No que concerne ao destinatário da multa, este pode ser o autor, o réu ou mesmo um terceiro, ou seja, qualquer pessoa que deva cumprir prestação de faze ou não fazer decidida em um processo judicial. 
 
A título de exemplo, o juiz pode determinar que uma pessoa jurídica cumpra uma obrigação, impondo a multa a ela e à pessoa física que tenha poderes para determinar o cumprimento da ordem judicial. 
 
A Fazenda Pública também pode ser alvo da multa coercitiva prevista no art. 536 do CPC.
 
Greco Filho  entende de forma diversa nos seguintes termos:
 
"São inviáveis a cominação e a imposição de multa contra pessoa jurídica de direito público. Os meios executivos contra a Fazenda Pública são outros. Contra esta a multa não tem nenhum efeito cominatório, porque não é o administrador renitente que irá pagá-la, mas os cofres públicos, ou seja, o povo. Não tendo efeito cominatório, não tem sentido a sua utilização como meio executivo."
 
Entretanto, Didier Jr.  sustenta, concordando com Eduardo Talamini, que a má conduta do administrador não pode servir de argumento para eximir os entes públicos da submissão a esse tipo de coerção processual. Em tais casos, cumpre ao poder público responsabilizar o servidor renitente nas esferas administrativas, civil e criminalmente, se for o caso, cabendo-lhe ressarcir o erário quando verificada atuação dolosa ou culposa.
 
Sustenta, ainda, o seguinte: 
 
"De qualquer sorte, para evitar a renitência dos maus gestores, nada impede que o magistrado, no exercício do seu poder geral de efetivação, imponha as astreintes diretamente ao agente público (pessoa física) responsável por tomar a providência necessária ao cumprimento da prestação."
 
Assim é que Didier Jr. vai mais longe ao afirmar que a multa coercitiva pode ser imposta tanto para a Fazenda Pública quanto para o administrador recalcitrante.
 
Theodoro Júnior afirma, quanto à multa prevista no art. 536 do CPC, que, “se o juiz verificar que a prestação específica já era impossível desde o tempo da sentença, não poderá manter na execução a exigência da multa indevidamente estipulada pelo inadimplemento da obrigação de fazer.” 
 
Tal faz sentido na medida em que a multa do art. 536 do CPC não tem caráter punitivo, não se incorporando assim ao crédito exequendo em todas as hipóteses.
 
Com efeito, dado o seu caráter coercitivo, sua finalidade é tão somente possibilitar de modo mais célere e efetivo a obtenção da tutela específica ou do resultado prático equivalente, não servindo para penalizar o devedor. 
 
Dessa maneira, sua finalidade não pode ser cumprida, porque a prestação in natura tornou-se impossível, desde antes da sentença, mesmo que por culpa do devedor, por exemplo, não faz sentido manter a multa na execução do julgado, visto que não se incorporou ao patrimônio do credor.
 
Ela somente se incorporará ao patrimônio do credor se a impossibilidade da prestação in natura da obrigação de fazer ou não fazer for superveniente à sentença.
 
Assim, verifica-se que, em apenas 2 casos, a multa não poderá ser utilizada ou será ineficaz: quando a prestação da tutela específica for impossível desde antes da sentença e quando o devedor for insolvente.
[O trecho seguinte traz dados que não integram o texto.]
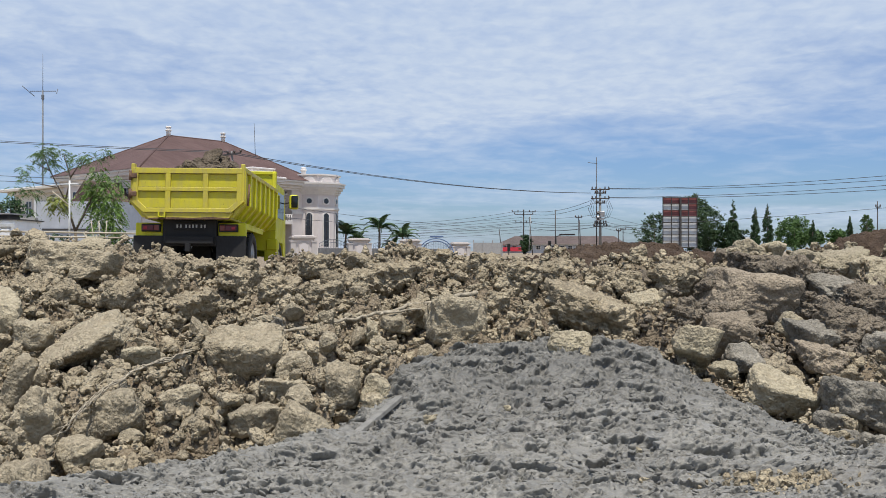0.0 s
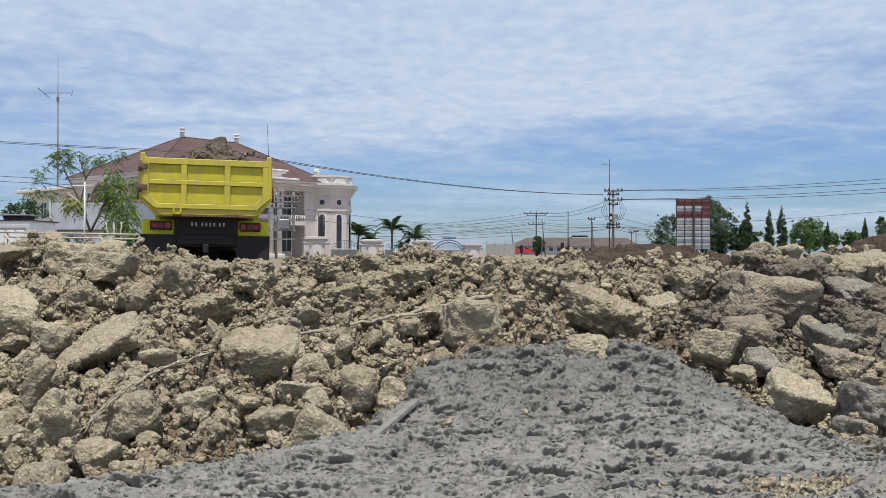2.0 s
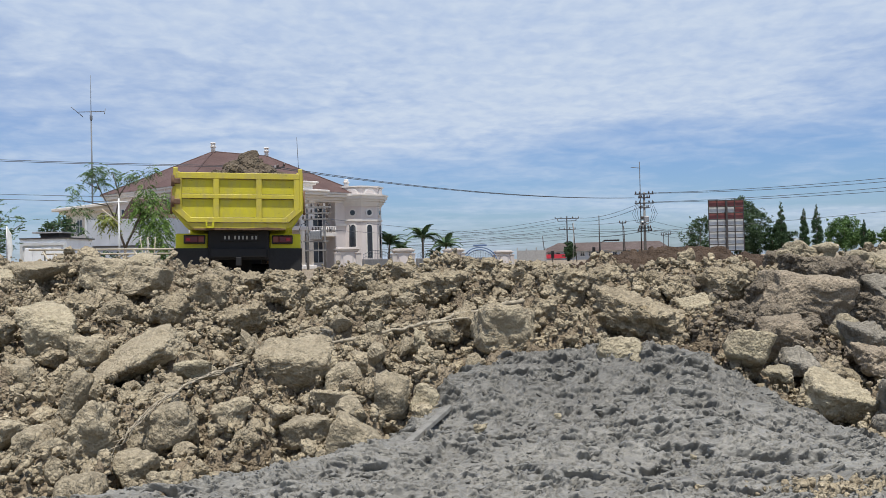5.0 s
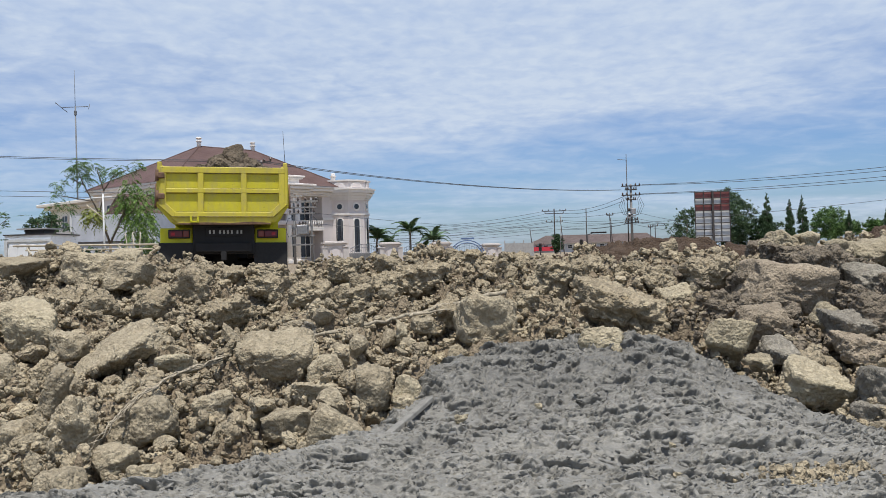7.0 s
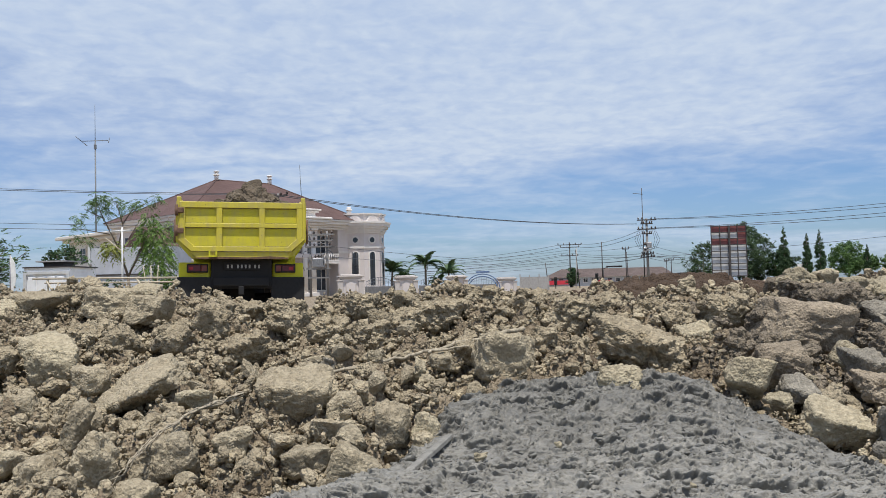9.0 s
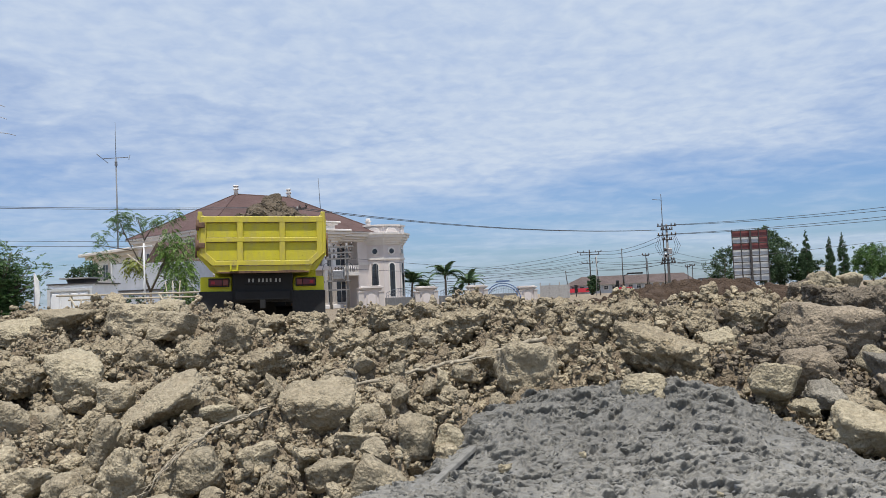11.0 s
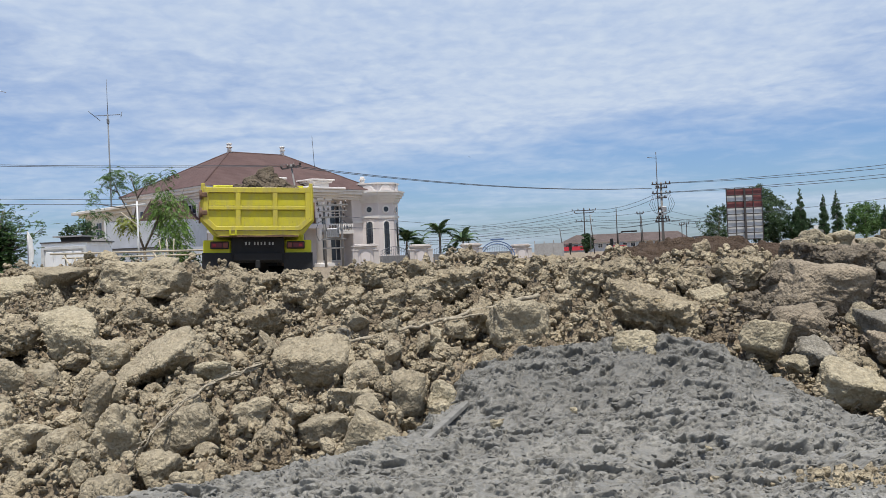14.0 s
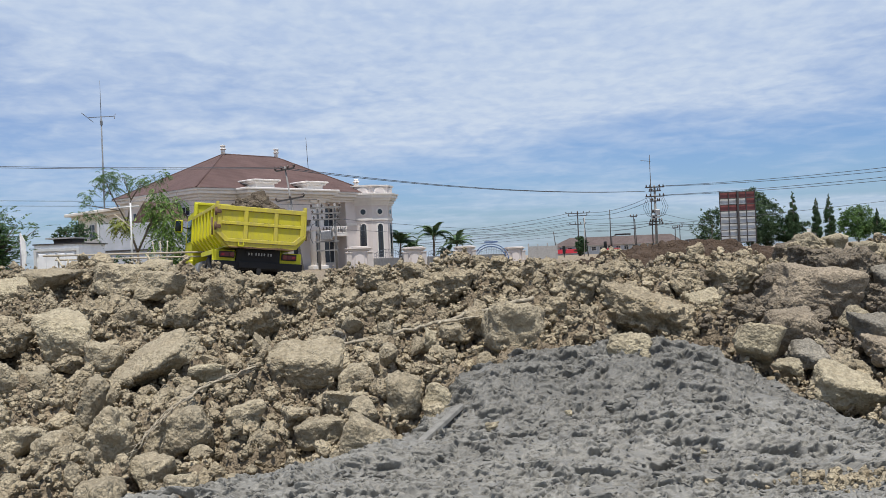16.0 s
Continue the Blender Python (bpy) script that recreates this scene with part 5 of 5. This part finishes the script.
def lattice_tower():
    t = thing("lattice_tower", pose(-71.0, 120, 0), "red and white lattice radio tower with antennas", "radio tower")
    red, w, top = plain("faded_tower_red", (0.36, 0.12, 0.12), 0.6), 1.2, 24.0
    for k in range(12):
        z0, z1 = top / 12 * k, top / 12 * (k + 1)
        bm = bmesh.new()
        w0, w1 = w / 2 * (1.15 - 0.03 * k), w / 2 * (1.15 - 0.03 * (k + 1))
        cs = [(-1, -1), (1, -1), (1, 1), (-1, 1)]
        for i in range(4):
            (ax, ay), (bx, by) = cs[i], cs[(i + 1) % 4]
            put(bm, bar((ax * w0, ay * w0, z0), (ax * w1, ay * w1, z1), 0.05, None, 5), bar((ax * w0, ay * w0, z0), (bx * w1, by * w1, z1), 0.03, None, 4), bar((bx * w0, by * w0, z0), (ax * w1, ay * w1, z1), 0.03, None, 4), bar((ax * w0, ay * w0, z0), (bx * w0, by * w0, z0), 0.03, None, 4))
        part("section", bm, red if k % 2 else WHITE_PAINT, t)
    part("top_mast", cyl(0.1, 0.06, 7.0, Matrix.Translation((0, 0, top)), 8), STEEL, t)
    for z, l, d in ((25.8, 4.5, -0.6), (28.2, 3.2, -0.3), (30.0, 3.0, 0.2)):
        pts = [Vector((l * f, -0.8, z - d * 0.2 + 0.5 * f - 1.1 * f * f)) for f in [k / 8 - 0.3 for k in range(11)]]
        bm = bmesh.new()
        for a, b in zip(pts, pts[1:]):
            put(bm, bar(a, b, 0.05, 0.05, 5))
        part("antenna_arm", bm, STEEL, t)
    part("antenna_stay", bar((0, 0, 26.0), (1.4, -0.8, 25.2), 0.05), STEEL, t)


lattice_tower()

# ---- the near side of the mansion: sapling, rails, shed, bush ----


def sapling():
    """A lopsided young tree: bare forks to one side, a hanging leafy mass to the other."""
    t = thing("sapling", pose(-11.0, 27, 0), "lopsided young tree with sparse feathery green leaves", "tree")
    limbs("trunk", [((0.1, 0, -0.1), (0.05, 0, 1.1), 0.05, 0.042), ((0.05, 0, 1.1), (-0.25, 0, 2.0), 0.038, 0.03), ((0.05, 0, 1.1), (0.45, 0, 1.9), 0.034, 0.028)], t)
    limbs("limb", [((-0.25, 0, 2.0), (-0.75, 0.1, 2.9), 0.026, 0.016), ((-0.25, 0, 2.0), (-0.1, 0, 2.7), 0.026, 0.016), ((-0.1, 0, 2.7), (0.35, 0, 3.35), 0.02, 0.01), ((-0.1, 0, 2.7), (-0.3, 0, 3.4), 0.02, 0.01),
                   ((-0.75, 0.1, 2.9), (-0.95, 0, 3.5), 0.02, 0.008), ((-0.75, 0.1, 2.9), (-1.3, 0, 3.2), 0.02, 0.008), ((-0.5, 0, 2.4), (-1.5, 0, 2.6), 0.02, 0.008), ((0.2, 0, 3.1), (0.9, 0, 3.45), 0.012, 0.006)], t)
    limbs("limb", [((0.45, 0, 1.9), (0.75, 0, 2.6), 0.03, 0.015), ((0.45, 0, 1.9), (1.1, 0, 2.2), 0.03, 0.012), ((0.75, 0, 2.6), (0.65, 0, 3.1), 0.015, 0.006), ((0.3, 0, 1.6), (0.9, 0, 1.4), 0.02, 0.008), ((1.1, 0, 2.2), (1.35, 0, 2.9), 0.012, 0.006)], t)
    sprays("crown", [(-0.95, 0, 3.35, 0.22), (-0.7, 0.1, 3.1, 0.2), (-0.75, 0, 3.5, 0.24), (-0.35, 0, 3.4, 0.16), (0.2, 0, 3.3, 0.18), (0.55, 0, 3.35, 0.18), (0.95, 0, 3.42, 0.14), (-1.45, 0, 2.95, 0.15), (-1.7, 0, 2.3, 0.17), (-1.25, 0, 2.3, 0.15), (-1.55, 0, 2.6, 0.1), (0.05, 0, 3.1, 0.12), (-1.35, 0, 1.75, 0.12)], 300, 0.34, 0.075, 3, LEAF_MID, t, 0.75, 0.1, 9)
    sprays("hanging_crown", [(0.7, 0, 2.85, 0.2), (0.75, 0, 2.5, 0.3), (1.05, 0, 2.2, 0.32), (0.7, 0.1, 1.95, 0.3), (1.15, 0, 1.75, 0.32), (0.8, 0, 1.4, 0.3), (1.2, 0, 1.2, 0.22), (1.35, 0, 2.6, 0.15), (0.95, 0, 0.85, 0.2), (0.5, 0, 2.25, 0.2)], 380, 0.42, 0.09, 4, LEAF_LIGHT, t, 1.1, 0.0, 10, "denser hanging light green leaves")
    sprays("yellow_sprig", [(-0.45, 0, 1.95, 0.26)], 60, 0.3, 0.11, 5, LEAF_YELLOW, t, 0.9, 0.1, 8, "yellowish green young leaves")


sapling()


def bamboo_rails():
    t = thing("bamboo_rail", pose(0, 25, 0), "pale bamboo rail fence with raking braces", "fence")
    part("rail", bar((-12.9, 0, 1.06), (-8.0, 0, 0.98), 0.026), BAMBOO, t)
    part("rail", bar((-12.6, 0.1, 0.93), (-8.0, 0.1, 0.86), 0.022), BAMBOO, t)
    for x in (-12.5, -11.2, -9.9):
        part("post", bar((x, 0.05, -0.1), (x + 0.03, 0.05, 1.05), 0.024), BAMBOO, t)
        part("brace", bar((x, 0, 1.0), (x + 0.38, 0, 0.35), 0.025), BAMBOO, t)
        part("brace", bar((x + 0.1, 0, 0.2), (x + 0.35, 0, 0.95), 0.022), BAMBOO, t)
    for k in range(3):
        part("stick", bar((-9.6 + 0.1 * k, 0.1, 0.3), (-9.75 + 0.22 * k, 0.1, 1.35), 0.014), BAMBOO, t)


bamboo_rails()
goal = thing("pipe_stand", pose(-10.55, 25.6, 0), "white painted steel post with a top bar", "pipe stand")
part("post", cyl(0.025, 0.025, 2.5, None, 10), WHITE_PAINT, goal)
part("top_bar", bar((-0.35, 0, 2.38), (0.25, 0, 2.4), 0.022), WHITE_PAINT, goal)
part("brace", bar((-0.5, 0, 2.2), (0.05, 0, 1.75), 0.018), BAMBOO, goal)
annex = thing("grey_annex", pose(-24.9, 60, 0), "plain light grey outbuilding with pale frames", "outbuilding")
part("wall", span(-2.0, 3.6, 0, 4, 0, 3.8), GREY_WALL, annex)
part("low_wall", span(3.6, 10.5, 0.5, 0.8, 0, 1.9), GREY_WALL, annex)
for x in (-2.05, 0.2, 2.2, 3.6):
    part("frame_post", span(x - 0.06, x + 0.06, -0.1, -0.02, 0, 3.9 if x < 2 else 3.0), WHITE_PAINT, annex)
part("frame_bar", span(-2.1, 3.6, -0.1, -0.02, 1.9, 2.0), DARK_POLE, annex)
part("doorway", span(-3.6, -2.0, 0.4, 0.5, 0, 2.4), WINDOW, annex)
part("canopy", span(-3.6, -1.9, -0.4, 3, 2.5, 2.7), CONCRETE, annex)
shed = thing("white_shed", pose(-22.7, 45, 0), "white shed with panelled doors and a dark flat roof", "shed")
part("wall", span(-0.95, 1.45, 0, 3, 0, 2.05), WHITE_WALL, shed)
part("roof", span(-1.0, 1.55, -0.06, 3.1, 2.05, 2.11), DARK_POLE, shed)
# dark box standing for the shade beneath the upper roof slab
part("upper_wall", span(-0.6, 0.4, 1.4, 2.8, 2.11, 2.38), DARK_POLE, shed)
part("upper_roof", span(-0.9, 0.7, 1.1, 3.0, 2.38, 2.45), CONCRETE, shed)
for k in range(4):
    part("door_panel", span(-0.72 + k * 0.5, -0.32 + k * 0.5, -0.06, 0.0, 0.3, 1.6, 0.02), WHITE_WALL, shed)
part("doorframe", put(bmesh.new(), span(-0.95, -0.8, -0.08, 0, 0, 1.85), span(1.3, 1.44, -0.08, 0, 0, 1.85), span(-0.8, 1.3, -0.08, 0, 1.72, 1.85)), WHITE_PAINT, shed)
flag = thing("white_banner", pose(-16.25, 30, 0), "limp white banner on a short pole", "banner")
part("pole", cyl(0.03, 0.02, 2.0, None, 8), STEEL, flag)
part("cloth", prism([(0, 2.0), (0.16, 1.72), (0.2, 1.2), (0.1, 0.7), (0, 0.75)], 0.025, Matrix()), WHITE, flag)


def feathery_bush():
    t = thing("bushy_tree", pose(-24.0, 41, 0), "dense dark green feathery tree with rising sprays", "tree")
    rng = random.Random(8)
    tips = []
    for k in range(46):
        an = rng.uniform(0, 6.28)
        tips.append((math.cos(an) * rng.uniform(0.3, 2.7), math.sin(an) * rng.uniform(0.3, 1.6), 0))
    tips = [(x, y, max(0.7, 3.7 - 0.42 * abs(x) + rng.uniform(-1.3, 0.2))) for x, y, _ in tips]
    limbs("trunk", [((0, 0, -0.1), (0, 0, 1.2), 0.12, 0.1)] + [((0, 0, 0.9), p, 0.04, 0.012) for p in tips], t)
    blobs = [(x * f, y * f, 0.5 + (z - 0.5) * f, 0.42 * (1.2 - 0.5 * f)) for x, y, z in tips for f in (0.2, 0.4, 0.6, 0.8, 1.0)]
    sprays("crown", blobs, 1600, 0.8, 0.17, 9, LEAF_BUSH, t, 0.25, 0.35, 12)


feathery_bush()
tree(-29.5, 62, 2.6, 2.2, 3.9, 23, 1400, 0.14, LEAF_DARK, "dark green tree behind the shed", group="yard trees")
tree(-9.8, 27.5, 0.9, 0.2, 1.1, 24, 500, 0.06, LEAF_DARK, "small dark shrub behind the rail", "shrub", "yard trees", 0.03)
tree(-12.3, 28.5, 1.2, 0.2, 1.0, 25, 600, 0.06, LEAF_DARK, "low dark shrub at the sapling", "shrub", "yard trees", 0.03)


# ---- a swallow crossing the sky ----


def swallow():
    t = thing("swallow", pose(60, 30, 40), "small dark swallow in flight", "bird")
    body = bmesh.new()
    bmesh.ops.create_icosphere(body, subdivisions=2, radius=1)
    body.transform(Matrix.Diagonal((0.016, 0.055, 0.015, 1)))
    put(body, prism([(-0.009, -0.044), (0.009, -0.044), (0.024, -0.1), (0.0, -0.065), (-0.024, -0.1)], 0.006, pose(0, 0, 0.003, -90, 0, 0) @ Matrix.Scale(-1, 4, (0, 0, 1))))
    part("body", body, BLACK, t)
    for s in (-1, 1):
        wing = prism([(s * 0.01, 0.025), (s * 0.055, 0.035), (s * 0.115, -0.014), (s * 0.06, 0.004), (s * 0.01, -0.014)], 0.006, pose(0, 0, 0.004, -90, 0, 0) @ Matrix.Scale(-1, 4, (0, 0, 1)))
        part("wing", wing, BLACK, t)
    return t


bird = swallow()


# ---- what moves ----
TRUCK_ROWS = [
    (0.0, -5.19, 18.29, 0.0, -2.6, 0.4, 0.9), (0.5, -5.03, 17.58, 0.0, -2.8, 0.3, 6.4), (1.0, -4.80, 16.95, 0.0, -2.2, 0.4, 12.6),
    (1.5, -4.59, 16.45, 0.0, -1.3, 0.5, 15.0), (2.0, -4.54, 16.30, 0.0, -1.2, 0.8, 15.0), (3.5, -4.52, 16.25, -0.01, -1.2, 1.0, 14.7),
    (7.0, -4.52, 16.25, -0.01, -1.2, 1.2, 14.4), (9.0, -4.52, 16.25, -0.02, -1.2, 1.3, 14.4), (11.5, -4.52, 16.25, -0.02, -1.2, 1.5, 14.4),
    (12.0, -4.56, 16.33, -0.02, -1.2, 1.8, 14.4), (12.5, -4.67, 16.63, -0.03, -1.2, 2.2, 14.3), (13.0, -4.83, 17.08, -0.03, -1.2, 2.1, 14.2),
    (13.5, -4.99, 17.75, -0.04, -1.3, 1.7, 14.6), (14.0, -5.16, 18.62, -0.06, -1.3, 2.0, 15.0), (14.5, -5.36, 19.69, -0.13, -1.3, 3.1, 16.0),
    (15.0, -5.60, 20.85, -0.21, -1.2, 4.6, 19.0), (15.5, -5.83, 21.83, -0.23, -1.0, 5.3, 23.5), (16.0, -6.03, 22.36, -0.20, -1.6, 5.5, 27.0)]


def motions():
    rows = [(t, pose(x, y, z, rx, ry, rz)) for t, x, y, z, rx, ry, rz in TRUCK_ROWS]
    walk(truck, rows)
    walk(load, rows)
    # the swallow comes in from the open side and flies away over the yard
    way = [(0, 60, 30, 40), (6, 58, 26, 34), (11, 40, 16, 20), (12.0, 14, 14.5, 8.6), (12.3, 8.2, 18.6, 6.4), (12.4, 7.11, 20.01, 5.98), (12.5, 6.46, 21.41, 5.55), (12.6, 6.02, 23.17, 5.38), (12.7, 5.53, 25.0, 5.22), (12.8, 4.97, 27.0, 5.13), (13.2, 2.6, 35, 5.3), (14, -2, 60, 7), (16, -6, 160, 12)]
    walk(bird, [(t, pose(x, y, z, 0, -25 if t < 12.7 else 15, 18)) for t, x, y, z in way])
    # the wheels roll by the way that the truck goes
    times = [r[0] for r in TRUCK_ROWS]
    ys = [r[2] / math.cos(radians(14)) for r in TRUCK_ROWS]
    grid = [k * 0.25 for k in range(65)]
    for wheel, x, y in WHEELS:
        walk(wheel, [(t, pose(x, y, 0.48, -math.degrees((float(np.interp(t, times, ys)) - ys[0]) / 0.48), 0, 0)) for t in grid])


motions()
Sobre essa questão, Marinoni  entende que “convém deixar claro, desde logo, que multa não poderá ser usada – nem poderia - contra a pessoa que não possui patrimônio. O seu objetivo não é o de castigar o inadimplente. É o dissuadir - aquele que possui patrimônio - a não pagar.”
 
Quanto a execução da multa coercitiva, deve seguir o rito das execuções para satisfação de prestação pecuniária, ou seja, o rito previsto no art. 523 e seguintes do CPC, devendo ser utilizado o útil e célere mecanismo da penhora on line, sempre que o devedor se mostrar renitente, como forma de conferir executividade máxima à obrigação de pagar quantia.
 
Com efeito, de nada terá efeito a cominação da multa, se o executado sentir que pode esquivar-se, ou pelo menos postergar, tanto o pagamento da multa, quanto o cumprimento da obrigação de fazer ou de não fazer.
 
Em virtude de seu caráter processual, o que autoriza a exigibilidade da multa pecuniária é a violação da ordem judicial, é o desrespeito do réu ao poder jurisdicional. O seu “fato gerador” considera apenas e tão somente a relação jurídica existente entre as partes e juiz, o dever daquela em atender às ordens deste, enquanto forem eficazes. 
 
Nesse sentido, o seguinte julgado:
 
"AGRAVO RETIDO Tirado da decisão que indeferiu acareação entre testemunhas – Providência probatória inútil – inteligência dos artigos 130 e 400, I e II, do CPC – improvimento. As astreintes foram instituídas para convencer o devedor a cumprir a obrigação de fazer em tempo razoável; quando ocorre incumprimento injustificado, com o devedor pouco ou nada importando com a possível incidência das astreintes, a sua exigibilidade passa a ser questão de honra para a efetividade do processo (art. 5º, XXXV, da CRFB) - Improvimento da apelação. (Apelação cível n. 119.016-4/0 – Taubaté – 3ª Câmara de Direito Privado - Relator: Ênio Santarelli Zuliani – 29.05.01)."
 
Porém, no que concerne ao momento de exigibilidade da multa, Humberto Theodoro Junior  ensina que “pode haver execução da multa cominatória tanto em face da decisão de antecipação de tutela como da sentença definitiva. No primeiro caso, porém, a execução será provisória”.
 
Ou seja, o professor Theodoro Junior entende que a execução da multa pode ocorrer mesmo antes do transito em julgado da sentença, porém, nesse caso, será provisória.
 
Didier Jr.,  por sua vez, completa o raciocínio acima, no seguinte sentido, seguindo o entendimento de Talamini: 
 
"A multa é exigível “assim que eficaz a decisão que a impôs – ou seja, quando não mais sujeita a recurso com efeito suspensivo ex lege”. Com base nesse premissa, a multa fixada em decisão antecipatória da tutela seria exigível desde logo, pois o agravo não tem, em regra, efeito suspensivo, por expressa disposição de lei (a menos que, excepcionalmente, o relator do recurso lhe atribua tal efeito, na forma do art. 1.019, I e 1.012, § 4º do CPC). Sendo assim, caberia, em sua opinião, execução provisória do crédito."
 
O citado autor reputa que a inexequibilidade imediata da multa que acompanha a tutela antecipada retiraria boa parte da eficiência concreta do meio coercitivo e, consequentemente, das próprias chances de sucesso da antecipação, pois não haveria ameaça de pronta afetação do patrimônio do réu. Em sua opinião, a perspectiva de remota execução não pressiona nem impressiona.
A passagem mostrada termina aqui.